Saturday, 18 February 2017

Saturday Rave: Steptoe & Son.

Alan Simpson died earlier this month at the age of eighty seven. He was with his friend Ray Galton a writer of comedy, of which the most celebrated examples are probably Hancock's Half Hour and Steptoe and Son.

Steptoe and Son finished in 1974, but it's still remembered (certainly by me) with affection and awe. It wasn't the most hilarious comedy, nor the most ground-breaking technically, and it certainly wasn't the most varied. It was usually set in one room of a disgusting house attached to a rag-and-bone yard, and the two main characters, father and son rag-and-bone men Albert and Harold Steptoe, were mostly all you got (the series started out as a one-off play for a series called Comedy Playhouse: when the other plays in the series ran over budget, Galton and Simpson needed to write something cheap).

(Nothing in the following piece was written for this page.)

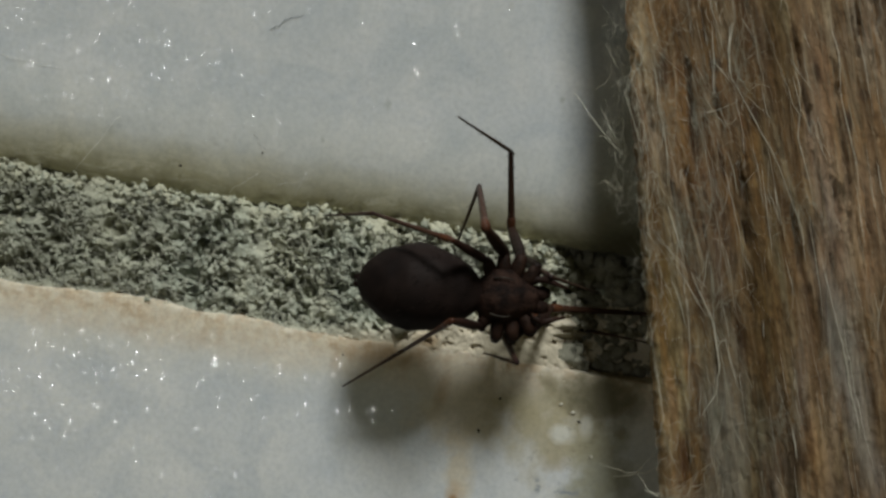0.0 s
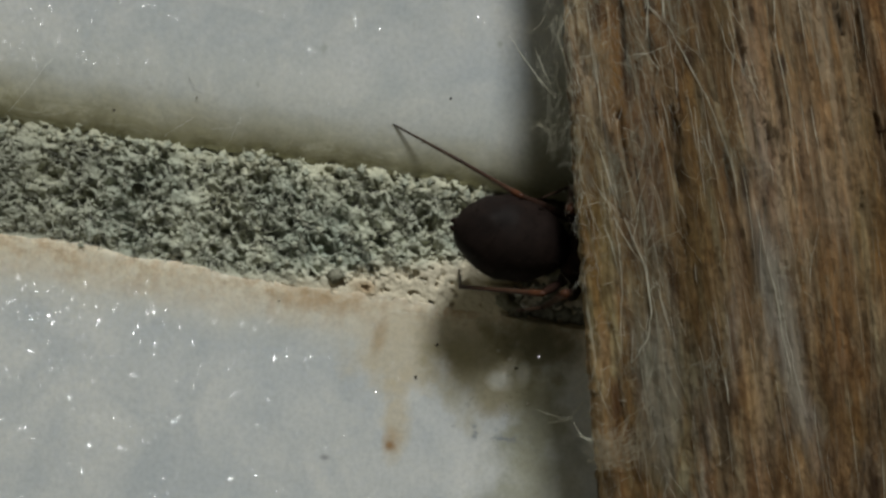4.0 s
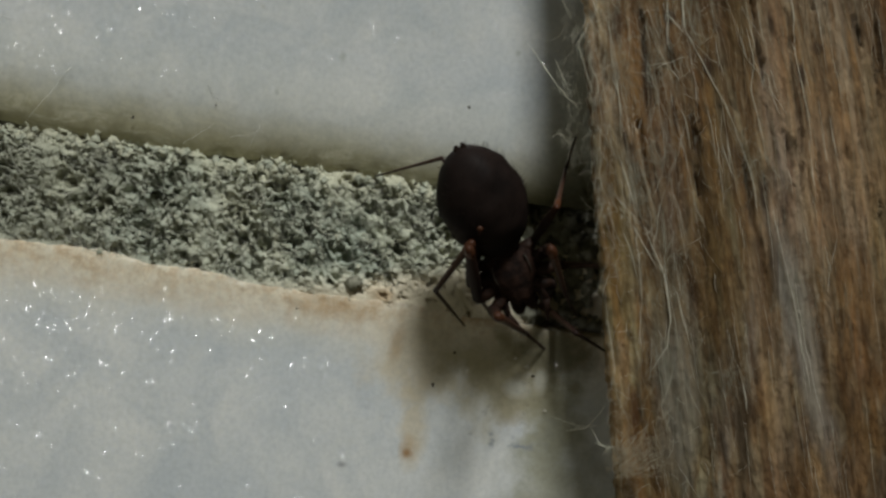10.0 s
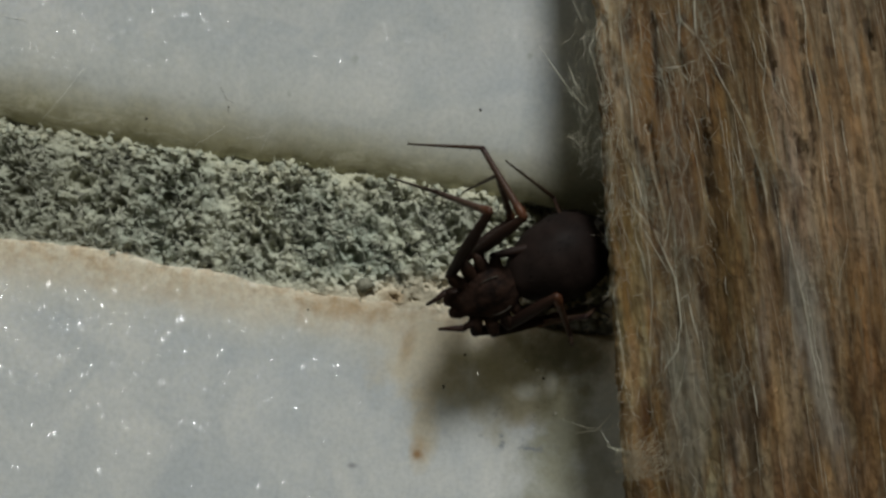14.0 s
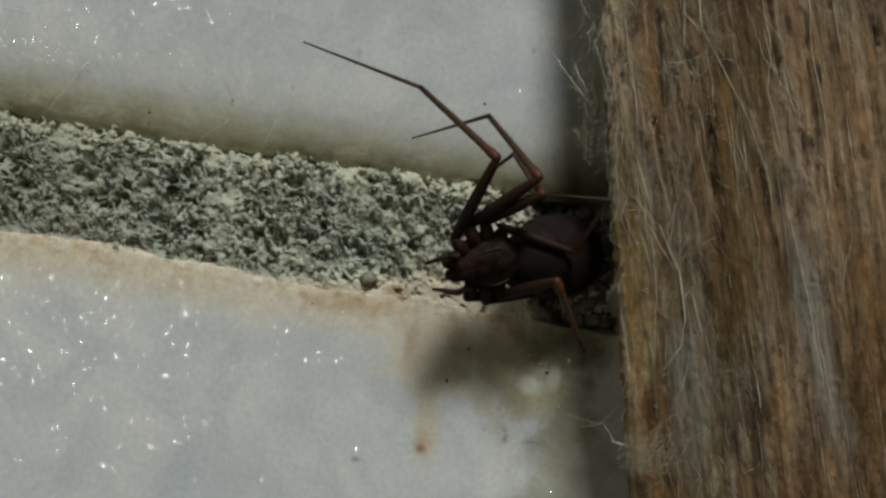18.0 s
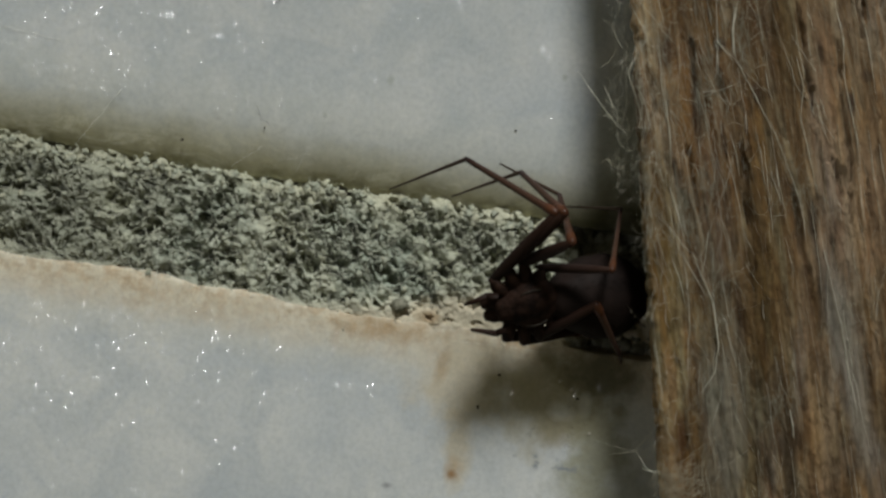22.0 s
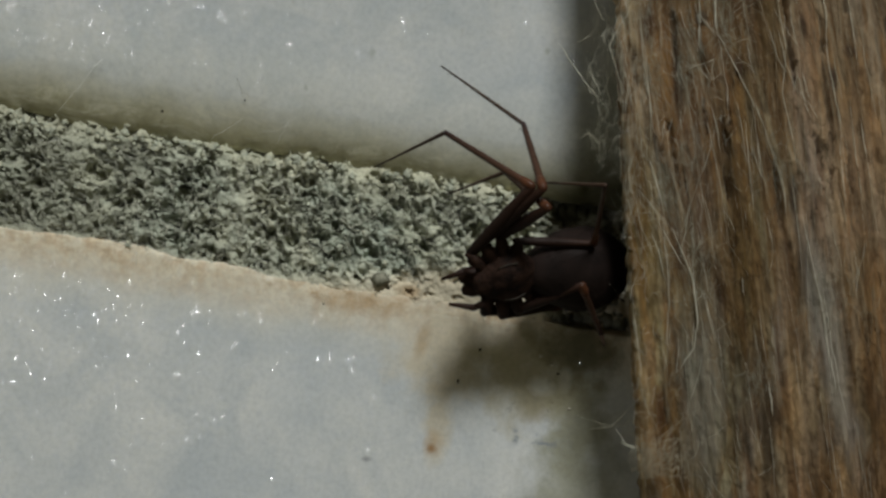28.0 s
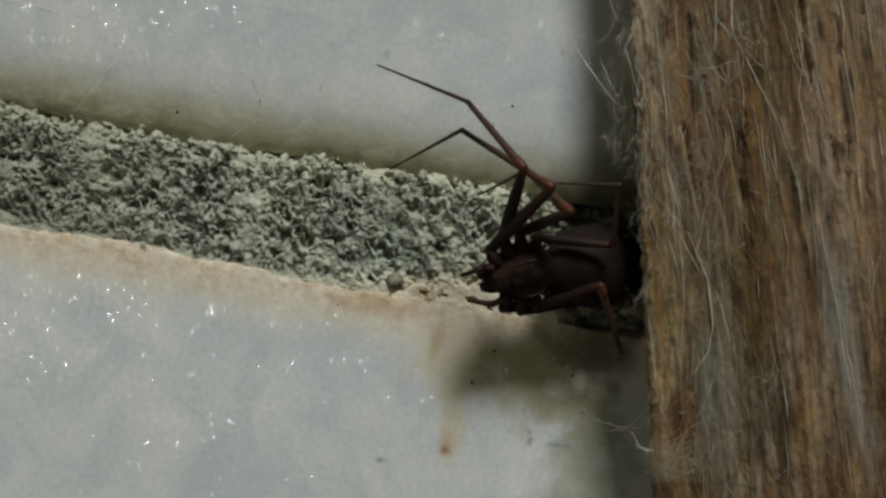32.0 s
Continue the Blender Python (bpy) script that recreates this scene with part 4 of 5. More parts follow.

Steptoe and Son is full of bitterness and disappointment and poverty and thwarted hopes and revenge. Both main characters are crazily cobbled-together collections of flaws - one foolishly snobbish, one whiningly manipulative - and they should have been thoroughly dull and unlikable, but the magnificent actors (Wilfrid Brambell and Harry H Corbett) and the precision writing meant the audience couldn't help but care deeply for these two filthy, resentful, unhappy but never-quite-defeated failures.

Here's a shortish clip from YouTube. The large cast makes it not really typical of Steptoe, but it's wonderful, all the same.



Plus ça change...

Thanks, Galton and Simpson, and bless you both.

Word To Use Today: comedy. This word comes from the Greek kōmōidia, from kōmos, village, and aeidein, to sing.